Performance Considerations

The integration of Keras with TensorFlow means there’s generally no performance penalty for using Keras’s high-level APIs. However, there are scenarios where dropping down to lower-level TensorFlow operations can be beneficial:

Custom Operations: When implementing novel layer types or loss functions that aren’t available in Keras.
Memory Optimization: When fine-grained control over memory usage is required.
Distributed Training: When implementing custom distribution strategies.

Making the Choice

The decision between using Keras’s high-level APIs or TensorFlow’s lower-level functionality often comes down to these considerations:

Use Keras High-Level APIs When:

Developing standard model architectures
Rapid prototyping is priority
The team includes members with varying levels of deep learning expertise
Time-to-market is crucial

Use Lower-Level TensorFlow When:

Implementing novel architectures not easily expressed in Keras
Requiring fine-grained control over computations
Optimizing performance in specific scenarios
Developing new deep learning research

Conclusion

The relationship between Keras and TensorFlow isn’t strictly an either/or choice.
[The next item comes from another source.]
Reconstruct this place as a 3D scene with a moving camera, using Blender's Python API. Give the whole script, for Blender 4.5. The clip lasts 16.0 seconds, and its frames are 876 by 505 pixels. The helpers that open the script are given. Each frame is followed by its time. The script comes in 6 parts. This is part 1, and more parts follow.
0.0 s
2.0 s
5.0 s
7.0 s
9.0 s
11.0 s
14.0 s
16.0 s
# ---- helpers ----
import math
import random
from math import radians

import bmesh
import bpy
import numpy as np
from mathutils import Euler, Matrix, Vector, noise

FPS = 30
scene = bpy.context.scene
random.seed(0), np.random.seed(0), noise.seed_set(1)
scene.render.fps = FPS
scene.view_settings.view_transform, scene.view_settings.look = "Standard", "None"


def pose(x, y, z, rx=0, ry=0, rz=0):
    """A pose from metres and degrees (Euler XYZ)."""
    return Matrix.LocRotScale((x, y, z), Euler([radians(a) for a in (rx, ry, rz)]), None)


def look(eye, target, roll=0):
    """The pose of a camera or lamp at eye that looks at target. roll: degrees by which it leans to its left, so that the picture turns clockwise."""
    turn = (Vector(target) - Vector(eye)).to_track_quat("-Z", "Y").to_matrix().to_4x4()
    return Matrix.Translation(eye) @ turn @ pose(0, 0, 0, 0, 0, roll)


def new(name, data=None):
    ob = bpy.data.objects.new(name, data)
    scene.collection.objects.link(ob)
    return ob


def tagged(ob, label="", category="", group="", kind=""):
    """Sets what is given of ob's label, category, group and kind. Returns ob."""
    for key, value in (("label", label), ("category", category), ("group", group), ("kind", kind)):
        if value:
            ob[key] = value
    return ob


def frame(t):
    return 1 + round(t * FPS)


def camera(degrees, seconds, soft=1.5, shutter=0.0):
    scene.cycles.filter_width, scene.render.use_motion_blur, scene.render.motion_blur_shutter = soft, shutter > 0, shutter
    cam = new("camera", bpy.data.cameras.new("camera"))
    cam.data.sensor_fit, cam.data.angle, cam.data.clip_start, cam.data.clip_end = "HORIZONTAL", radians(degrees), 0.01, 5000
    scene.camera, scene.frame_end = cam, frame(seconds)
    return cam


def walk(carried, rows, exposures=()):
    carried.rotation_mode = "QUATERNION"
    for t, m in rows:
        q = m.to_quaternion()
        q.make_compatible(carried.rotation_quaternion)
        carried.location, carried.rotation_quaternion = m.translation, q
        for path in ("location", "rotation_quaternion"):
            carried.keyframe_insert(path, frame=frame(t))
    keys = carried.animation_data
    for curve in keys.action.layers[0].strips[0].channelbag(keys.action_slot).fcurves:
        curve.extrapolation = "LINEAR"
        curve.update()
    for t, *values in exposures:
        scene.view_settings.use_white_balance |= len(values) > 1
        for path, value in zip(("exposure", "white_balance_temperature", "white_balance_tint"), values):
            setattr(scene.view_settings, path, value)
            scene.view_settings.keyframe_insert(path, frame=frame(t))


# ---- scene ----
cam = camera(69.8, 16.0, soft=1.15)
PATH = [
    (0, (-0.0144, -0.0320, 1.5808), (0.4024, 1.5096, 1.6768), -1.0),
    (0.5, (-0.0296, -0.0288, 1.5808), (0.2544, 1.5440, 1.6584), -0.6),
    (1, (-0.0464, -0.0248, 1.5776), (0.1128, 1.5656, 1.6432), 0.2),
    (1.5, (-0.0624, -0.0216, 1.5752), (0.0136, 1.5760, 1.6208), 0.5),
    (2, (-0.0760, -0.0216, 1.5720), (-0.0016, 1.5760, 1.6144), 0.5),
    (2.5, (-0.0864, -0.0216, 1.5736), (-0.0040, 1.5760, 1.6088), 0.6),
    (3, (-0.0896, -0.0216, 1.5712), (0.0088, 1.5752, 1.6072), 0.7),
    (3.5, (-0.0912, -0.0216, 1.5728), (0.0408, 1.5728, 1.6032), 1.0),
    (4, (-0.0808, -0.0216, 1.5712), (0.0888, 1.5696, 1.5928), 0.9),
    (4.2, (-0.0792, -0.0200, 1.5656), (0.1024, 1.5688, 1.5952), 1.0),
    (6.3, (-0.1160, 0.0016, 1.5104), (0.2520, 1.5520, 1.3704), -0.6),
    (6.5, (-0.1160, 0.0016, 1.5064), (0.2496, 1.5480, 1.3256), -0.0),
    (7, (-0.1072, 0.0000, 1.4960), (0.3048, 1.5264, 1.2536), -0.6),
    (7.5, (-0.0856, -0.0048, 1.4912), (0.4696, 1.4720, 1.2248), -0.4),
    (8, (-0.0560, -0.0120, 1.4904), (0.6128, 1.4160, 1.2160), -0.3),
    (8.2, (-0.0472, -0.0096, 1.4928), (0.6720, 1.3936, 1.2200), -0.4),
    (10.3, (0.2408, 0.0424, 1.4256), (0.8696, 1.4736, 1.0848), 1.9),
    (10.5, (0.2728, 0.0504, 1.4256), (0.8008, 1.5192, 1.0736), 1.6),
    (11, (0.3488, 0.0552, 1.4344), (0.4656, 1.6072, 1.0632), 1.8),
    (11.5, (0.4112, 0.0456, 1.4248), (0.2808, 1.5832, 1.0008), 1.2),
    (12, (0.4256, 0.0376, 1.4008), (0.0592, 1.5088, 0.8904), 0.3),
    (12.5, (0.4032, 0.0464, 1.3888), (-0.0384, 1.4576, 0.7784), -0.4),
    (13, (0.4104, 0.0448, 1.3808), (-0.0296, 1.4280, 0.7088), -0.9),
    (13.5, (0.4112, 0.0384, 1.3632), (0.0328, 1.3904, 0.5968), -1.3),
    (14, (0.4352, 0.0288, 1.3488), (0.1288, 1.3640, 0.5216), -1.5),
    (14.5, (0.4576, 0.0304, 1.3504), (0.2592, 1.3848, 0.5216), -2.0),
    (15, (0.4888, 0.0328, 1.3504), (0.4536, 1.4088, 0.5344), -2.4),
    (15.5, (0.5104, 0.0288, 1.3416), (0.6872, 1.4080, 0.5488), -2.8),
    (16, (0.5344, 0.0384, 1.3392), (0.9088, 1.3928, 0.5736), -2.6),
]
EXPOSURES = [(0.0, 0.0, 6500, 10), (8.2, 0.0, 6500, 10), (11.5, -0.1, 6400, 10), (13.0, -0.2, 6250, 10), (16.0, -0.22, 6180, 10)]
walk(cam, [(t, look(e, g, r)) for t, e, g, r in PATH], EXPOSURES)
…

Instead, it’s about choosing the right level of abstraction for your specific needs. Keras provides an excellent starting point with its high-level APIs, while still allowing you to seamlessly drop down to lower-level TensorFlow operations when needed.

Modern deep learning development often involves using both: Keras for the overall model architecture and standard components, with custom TensorFlow operations for specific requirements. This hybrid approach allows you to leverage the best of both worlds: the simplicity and productivity of Keras with the flexibility and power of TensorFlow when needed.

The key is understanding the capabilities and limitations of each level of abstraction, and knowing when to move between them. This knowledge allows you to make informed decisions about your development approach, leading to more maintainable and efficient deep learning solutions.